Liverman has studied the impact of drought on society, with a focus on how climate change affects agriculture and food systems, including fieldwork in Mexico on climate and the effects of NAFTA.
The Arizona professor was one of the lead authors of a prominent 2018 report from the Intergovernmental Panel on Climate Change on limiting global temperature increases. That report was cited as one of the reasons to enact the Green New Deal in that proposed legislation.
Liverman is one of 19 top international experts selected for the commission, which is tasked with identifying global environmental risks and developing scientific targets that will guide responses to climate change, biodiversity and other global environmental challenges.
“I study the fate of the disadvantaged and disempowered in a changing climate – the poor, women, children, and other species – and more generally the political ecology of global environmental change,” her UA biography reads.
Liverman’s selection was announced Thursday morning by the international research organization Future Earth.
The 19 commissioners include leading scientists in both natural and social sciences from 13 countries, including Argentina, Australia, China, France, Germany, Ghana, India, Japan, Kenya, Netherlands, the United Kingdom and the United States.
The former co-director of the Institute of the Environment at the UA, Liverman has served on several international science committees, including the Intergovernmental Panel on Climate Change and the scientific advisory committees for several programs of the International Council for Science including the planning committee for Future Earth.

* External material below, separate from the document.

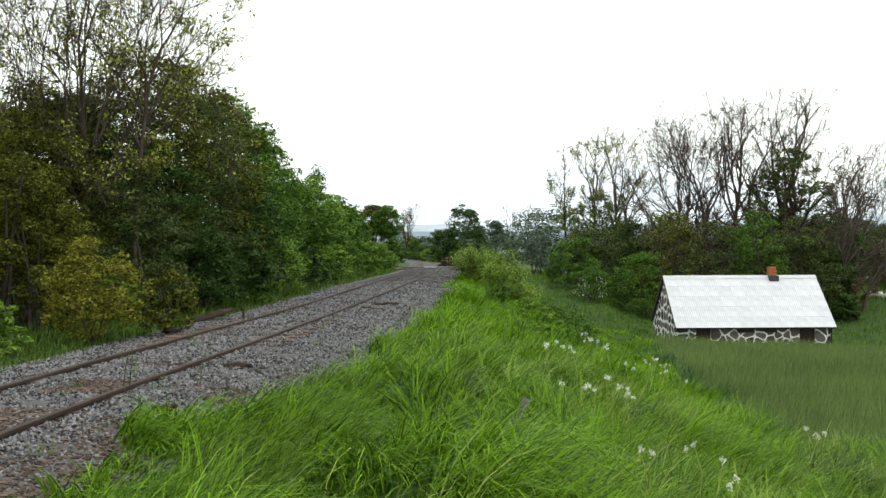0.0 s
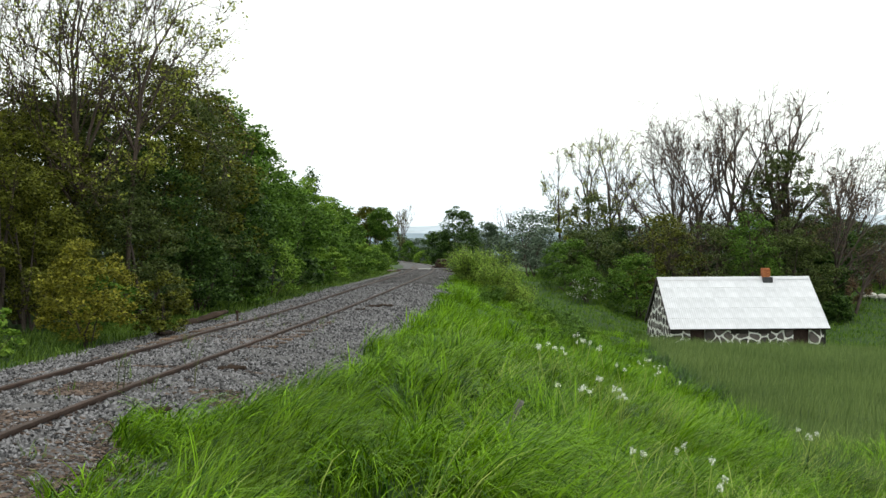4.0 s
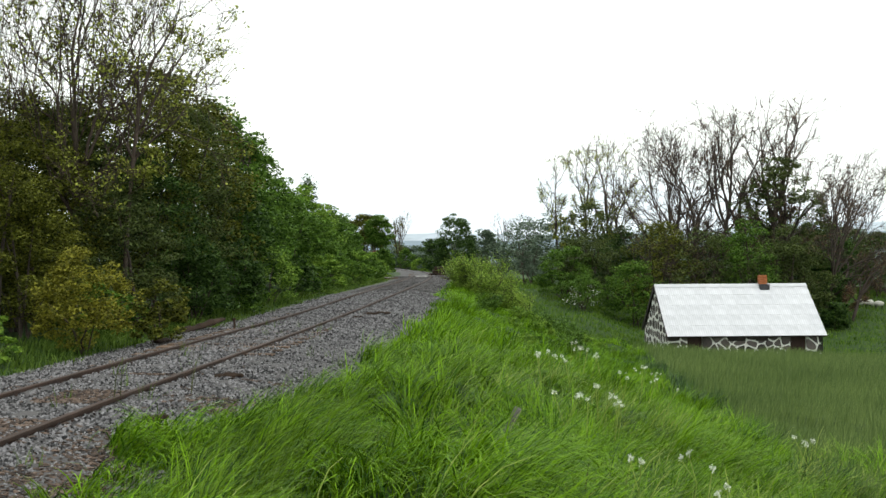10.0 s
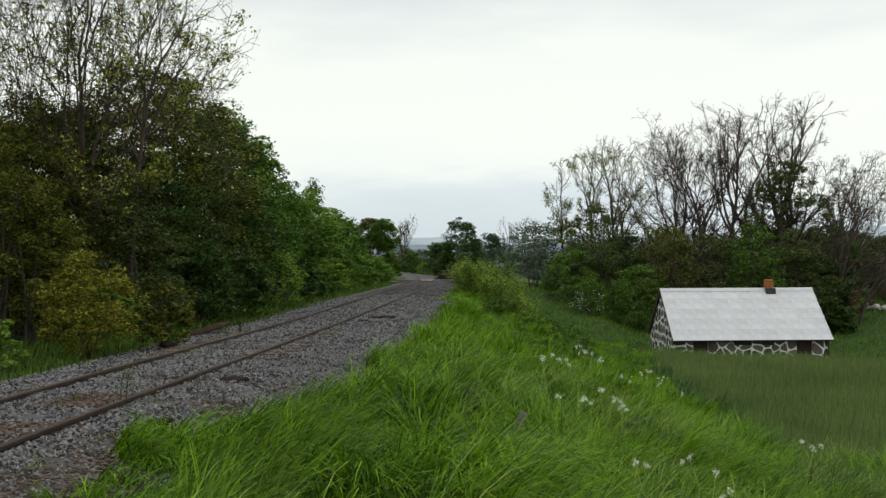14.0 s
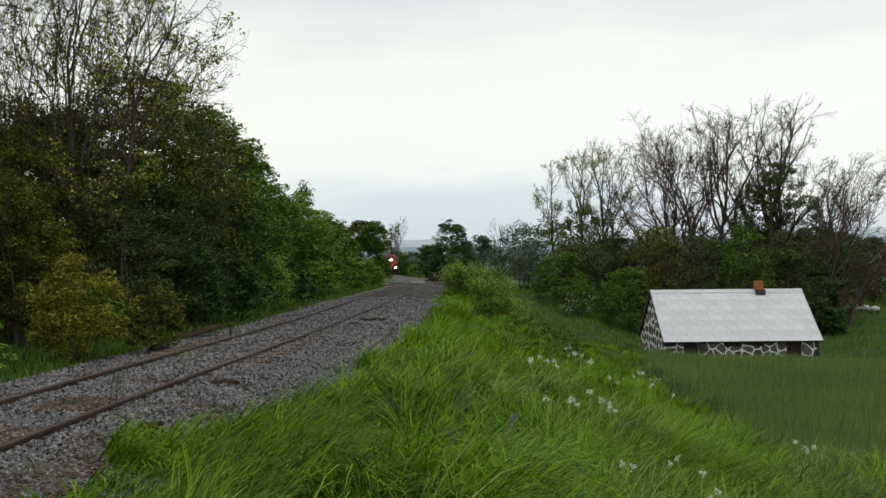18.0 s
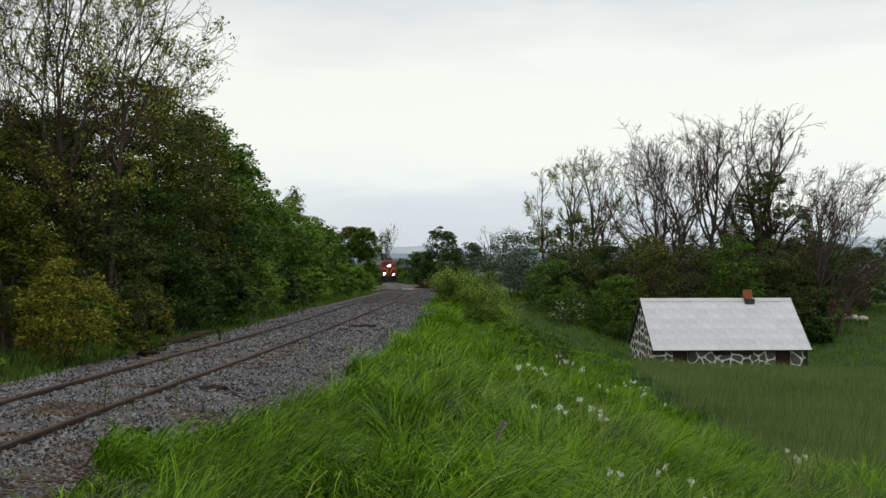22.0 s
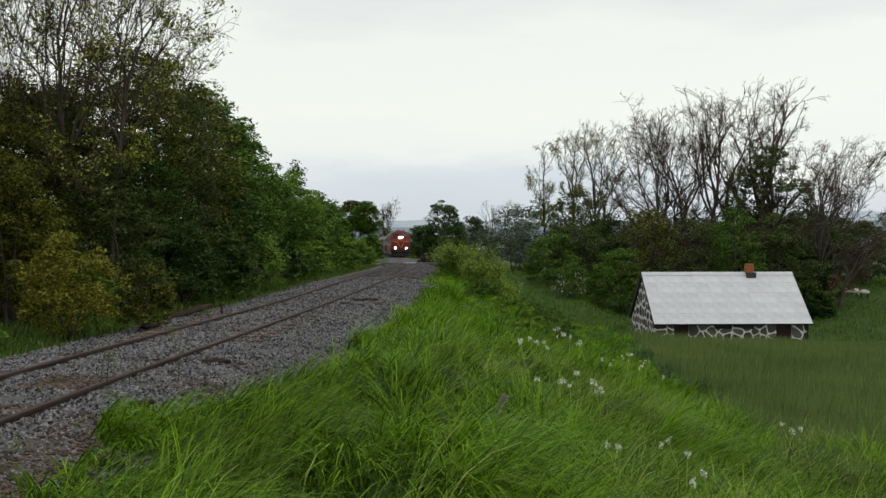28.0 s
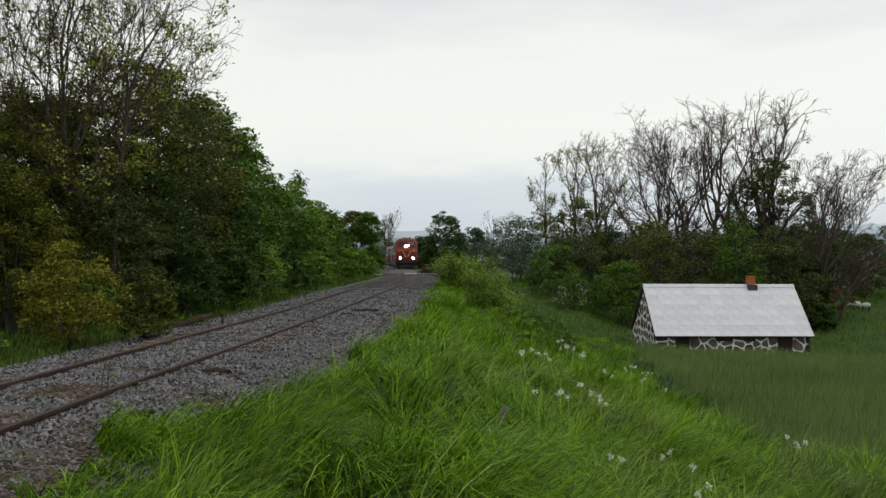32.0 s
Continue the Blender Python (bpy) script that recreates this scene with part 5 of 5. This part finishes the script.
def build_wagon():
    wg = thing("railway_carriage", Matrix(), "dark red passenger carriage with a grey roof", "carriage", "carriages of the train")
    rings = [[(px, y, pz) for px, pz in cross_section(1.45, 0.95, 3.1, 0.7)] for y in (0.4, 16.6)]
    shell("body", np.array(rings), M_RED, wg, "dark red carriage body")
    rr = [[(px * 1.01, y, pz + 0.015) for px, pz in cross_section(1.45, 3.05, 3.12, 0.7)] for y in (0.35, 16.65)]
    shell("roof", np.array(rr), M_TRAINROOF, wg, "pale grey carriage roof")
    part("underframe", box_bm((2.6, 16.0, 0.4), (0, 8.5, 0.8), 0.04), M_BLACK, wg)
    for s in (-1, 1):
        for k in range(8):
            part("window", box_bm((0.05, 1.2, 0.85), (s * 1.45, 2.0 + 1.85 * k, 2.45), 0.02), M_WINDOW, wg, "dark carriage window")
    for yc in (3.0, 14.0):
        bogie(wg, yc)
    return wg


loco = build_locomotive()
wagons = [build_wagon()]
wagons.append(copy_thing(wagons[0], Matrix()))


# ---- what moves ----
def rail_pose(y, length):
    """Stands a vehicle on the line: its front at y, its back further up the line."""
    y2 = y + length
    a = Vector((float(track_x(y)), y, float(track_z(y))))
    b = Vector((float(track_x(y2)), y2, float(track_z(y2))))
    d = b - a
    return pose(*a, math.degrees(math.atan2(d.z, math.hypot(d.x, d.y))), 0, -math.degrees(math.atan2(d.x, d.y)))


def front(t):
    return 205.0 - 5.75 * (t - 21.0) - 0.55


def motions():
    times = [k * 0.8 for k in range(41)]
    walk(loco, [(t, rail_pose(front(t), 18.0)) for t in times])
    for k, w in enumerate(wagons):
        walk(w, [(t, rail_pose(front(t) + 18.6 + 17.2 * k, 17.0)) for t in times])
    for k, (ob, x, y) in enumerate(PLANTS + TUFTS):
        base = ob.matrix_basis.copy()
        rows = []
        for j in range(27):
            t = 32.0 * j / 26
            s = 3.0 * math.sin(1.9 * t + 0.7 * x) + 2.2 * math.sin(3.7 * t + 0.9 * y)
            rows.append((t, base @ pose(0, 0, 0, 0.4 * s, s, 0)))
        walk(ob, rows)
    for ob, x, y in SWAYING:
        base = ob.matrix_basis.copy()
        rows = []
        for j in range(33):
            a = 0.35 * math.sin(1.7 * j + 0.9 * x) + 0.25 * math.sin(2.9 * j + 0.7 * y)
            rows.append((float(j), base @ pose(0, 0, 0, 0.4 * a, a + 0.2, 0)))
        walk(ob, rows)


motions()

She became director of the UA Geography and Development School in July. Born a British national, she studied at UCLA, among other universities, and has also worked at Oxford University, University of Wisconsin-Madison and Penn State.
Liverman has collaborated with several other Earth Commission members, including as co-author of an influential paper on “Planetary Boundaries” in 2009 and in the international Earth System Governance project.
The Earth Commission is set to immediately being work — and complete by 2021 — a “high-level synthesis of scientific knowledge on the biophysical processes that regulate Earth’s stability and will identify targets to ensure this stability. The commission will also explore social transformations required for sustainable development to reach these targets in a way that could be tailored to cities and companies.”
“I don’t think we can solve these problems unless we work not only with government and citizens but also with the private sector,” Liverman said.